Netcordia, Inc.
- Company type: Private Company
- Industry: Network configuration and change management
- Founded: Annapolis, Maryland, USA (2000)
- Founder: Terry Slattery
- Headquarters: Annapolis, Maryland
- Key people: Don Pyle, previous Chairman and CEO (died January 2015 from a house fire) Terry Slattery, Vice Chairman Betsy Atkins
- Number of employees: 60 (2008)
- Website: http://www.netcordia.com

= Netcordia =

Netcordia, Inc. was a developer and marketer of network configuration and change management software. Founded in 2000 by Terry Slattery, the first non-Cisco employee to be awarded the Cisco Certified Internetwork Expert certification, Netcordia developed networking software that automate the management of network configurations, by tracking network changes and compliance requirements, such as PCI DSS, HIPAA, SOX and GLBA, and correlating how change impacts network health and performance.

In May 2010, Infoblox announced that it acquired Netcordia.

Headquartered in Annapolis, Maryland, Netcordia had a regional sales office in the United Kingdom. Customers included the United States Army, TIAA-CREF, Duke University, CareFirst Blue Cross/Blue Shield, Texas A&M University, Neiman Marcus, and The Container Store.
Privately held,
Netcordia was funded by Novak Biddle Venture Partners, Trinity Ventures, and Gold Hill Capital. In 2009 Netcordia was ranked the thirtieth fastest-growing privately held software company in the United States by Inc. Magazine and among Red Herrings Top 100 Most Promising Tech Companies in North America.

Infoblox is expanding into a new market segment, buying network systems management software Netcordia for an undisclosed sum.
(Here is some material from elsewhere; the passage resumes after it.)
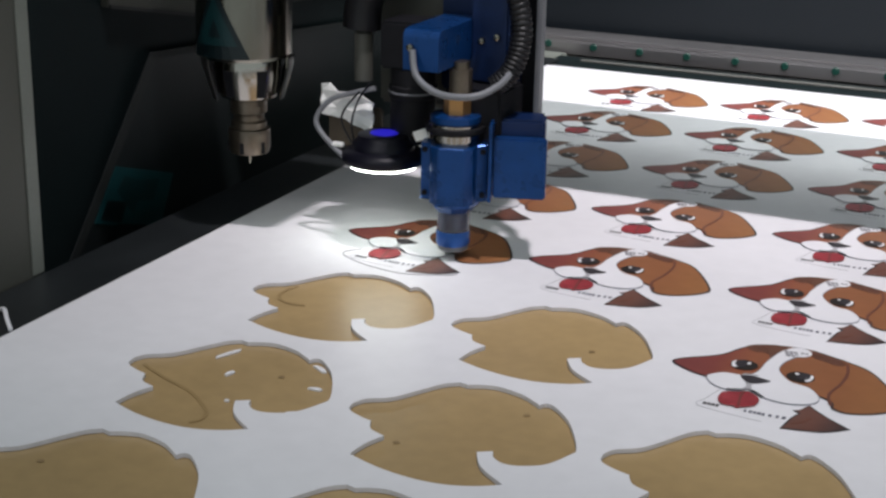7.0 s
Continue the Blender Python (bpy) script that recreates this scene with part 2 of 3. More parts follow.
def disc(x, y, rx, ry, z0, z1, turn=0.0, n=20, bm=None):
    c, s = math.cos(radians(turn)), math.sin(radians(turn))
    pts = [(rx * math.cos(2 * math.pi * k / n), ry * math.sin(2 * math.pi * k / n)) for k in range(n)]
    return slab([Vector(((x + a * c - b * s) / 1000, (y + a * s + b * c) / 1000)) for a, b in pts], z0, z1, bm)


# ---------------------------------------------------------------- setting
PITCH_X, PITCH_Y = 0.160, 0.1558
THICK = 0.0028
EDGE_X, EDGE_Y = -0.222, 0.808

floor = tagged(part("floor", box(-4, 4, -4, 4, -0.95, -0.90), FLOOR), "grey hall floor under the cutting machine", "floor", kind="structure")
bed = tagged(part("table_bed", box(-0.281, 1.25, -0.95, 0.795, -0.06, -THICK - 0.0004), TAN), "tan flat bed of the cutting table", "table bed", kind="structure")
base = tagged(part("machine_base", box(-0.60, 1.45, -0.98, 1.30, -0.90, -0.062, 0.01), DARKPANEL), "dark painted base of the cutting machine", "machine base", kind="structure")
border_left = tagged(part("trim_left", box(-0.2815, EDGE_X - 0.001, -0.95, 0.86, -THICK - 0.0002, -0.0012, 0.0008), BORDER), "dark border strip along the table edge", "trim", kind="structure")
border_back = tagged(part("trim_back", box(-0.36, 1.25, EDGE_Y - 0.006, 0.905, -0.05, -0.0055, 0.001), DARKPANEL), "dark border along the rear of the table", "trim", kind="structure")
border_line = tagged(part("trim_line", box(-0.20, 1.25, 0.872, 0.882, -0.0054, -0.0030, 0.0008), DULL), "grey metal strip along the rear border", "trim", kind="structure")

wall_back = tagged(part("wall_back", box(-0.9, 2.2, 1.02, 1.06, -0.90, 1.2, 0.004), SLATE), "slate blue-grey rear panel of the machine", "panel", kind="structure")
wall_left = tagged(part("wall_left", box(-0.41, -0.369, -0.32, 1.3, -0.90, 0.9, 0.004), DARKPANEL), "black side panel of the machine", "panel", kind="structure")


def rear_guide():
    ob = tagged(new("guide_rail"), "steel linear guide rail with green bolt caps behind the table", "rail")
    part("rail_foot", box(-0.9, 1.6, 0.93, 1.0, -0.020, -0.012, 0.0015), RAIL, ob)
    part("rail_body", box(-0.9, 1.6, 0.937, 1.0, -0.0118, 0.010, 0.003), RAIL, ob)
    part("rail_top", box(-0.9, 1.6, 0.945, 1.0, 0.0103, 0.0135, 0.001), RAIL, ob)
    part("rail_chamfer", box(-0.9, 1.6, 0.9352, 0.9368, -0.0112, -0.0090, 0.0004), STEEL, ob)
    part("rail_support", box(-0.9, 1.6, 0.925, 1.0, -0.045, -0.0205, 0.002), BLACK, ob, "black support under the rail")
    proto = None
    for k in range(30):
        m = Matrix.Translation((-0.7243 + 0.0652 * k, 0.9365, 0.0030)) @ pose(0, 0, 0, 90)
        if proto is None:
            bm = lathe([(0.0052, -0.001), (0.0052, 0.0006), (0.0042, 0.0014)], seg=16)
            proto = part("bolt_cap", bm, GREEN, ob, "green plastic bolt cap")
            proto.matrix_basis = m
        else:
            c = new("bolt_cap", proto.data)
            c.parent, c.matrix_basis = ob, m
            c["label"] = "green plastic bolt cap"
    return ob


rear_guide()

plate = tagged(part("corner_plate", box(-0.55, -0.235, 0.82, 0.925, -0.03, -0.005, 0.002), PLATE), "pale grey corner plate behind the table", "plate")


# ---------------------------------------------------------------- the sheet and its prints
HOLE = outline([
    [(-122, 60), (-118, 69), (-104, 79), (-92, 99), (-84, 112), (-76, 118.5)],
    [(-76, 118.5), (-70, 117)],
    [(-70, 117), (-62, 121), (-51, 123), (-35, 119), (-25, 113), (-18.5, 108)],
    [(-18.5, 108), (-15, 112.5), (-8, 109), (6, 93), (19, 68), (23, 56)],
    [(23, 56), (14, 35), (2, 26), (-9, 24), (-17, 29), (-20, 36)],
    [(-20, 36), (-28, 31)],
    [(-28, 31), (-19, 15), (0, 0)],
    [(0, 0), (-12, -8), (-29, -14), (-48, -15), (-71, -11), (-92, -3)],
    [(-92, -3), (-90, 13), (-85, 27)],
    [(-85, 27), (-96, 32), (-101, 42)],
    [(-101, 42), (-110, 45), (-120, 51), (-122, 60)],
])
CUT = [(0, 1), (1, 1), (0, 2), (1, 2), (2, 2), (3, 2), (0, 3), (1, 3), (2, 3), (0, 4), (1, 4), (2, 4), (3, 4)]
PRINTS = [(i, j) for j in range(-4, 1) for i in range(0, 6)] + [(i, 1) for i in range(2, 6)] + [(4, 2), (5, 2), (3, 3), (4, 3), (5, 3)]


def cell(i, j):
    return Vector((i * PITCH_X, -j * PITCH_Y))


def sheet():
    bm = bmesh.new()
    rim = [(EDGE_X, -0.93), (1.1, -0.93), (1.1, EDGE_Y), (EDGE_X, EDGE_Y)]
    loops = [[Vector(p) for p in rim]] + [[p + cell(i, j) for p in HOLE] for i, j in CUT]
    tops = []
    for loop in loops:
        vs = [bm.verts.new((p[0], p[1], 0)) for p in loop]
        tops.append(vs)
        for k in range(len(vs)):
            bm.edges.new((vs[k], vs[(k + 1) % len(vs)]))
    bmesh.ops.triangle_fill(bm, use_beauty=True, edges=bm.edges[:], normal=(0, 0, 1))
    for f in bm.faces:
        f.material_index = 0
    for vs in tops:
        low = [bm.verts.new((v.co.x, v.co.y, -THICK)) for v in vs]
        for k in range(len(vs)):
            f = bm.faces.new((vs[k], vs[(k + 1) % len(vs)], low[(k + 1) % len(vs)], low[k]))
            f.material_index = 1
    ob = part("printed_sheet", bm, WHITE)
    ob.data.materials.append(EDGE)
    return tagged(ob, "white plastic sheet with rows of printed puppy heads and cut-outs", "sheet")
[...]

The sale was on May 4, 2010

https://www.networkcomputing.com/networking/infoblox-acquires-netcordia

==Software==

Netcordia produced NetMRI, that automatically collects configuration (CLI), SNMP, syslog / events, and VoIP data from multi-vendor Layer 2 and 3 network devices. The NetMRI appliance records changes that are made to a network, and identifies the correlation between change and overall network health, issuing alerts that can assist network managers in fixing problems that might increase network downtime. In September 2009, Netcordia released a downloadable, VMware virtual appliance version of NetMRI.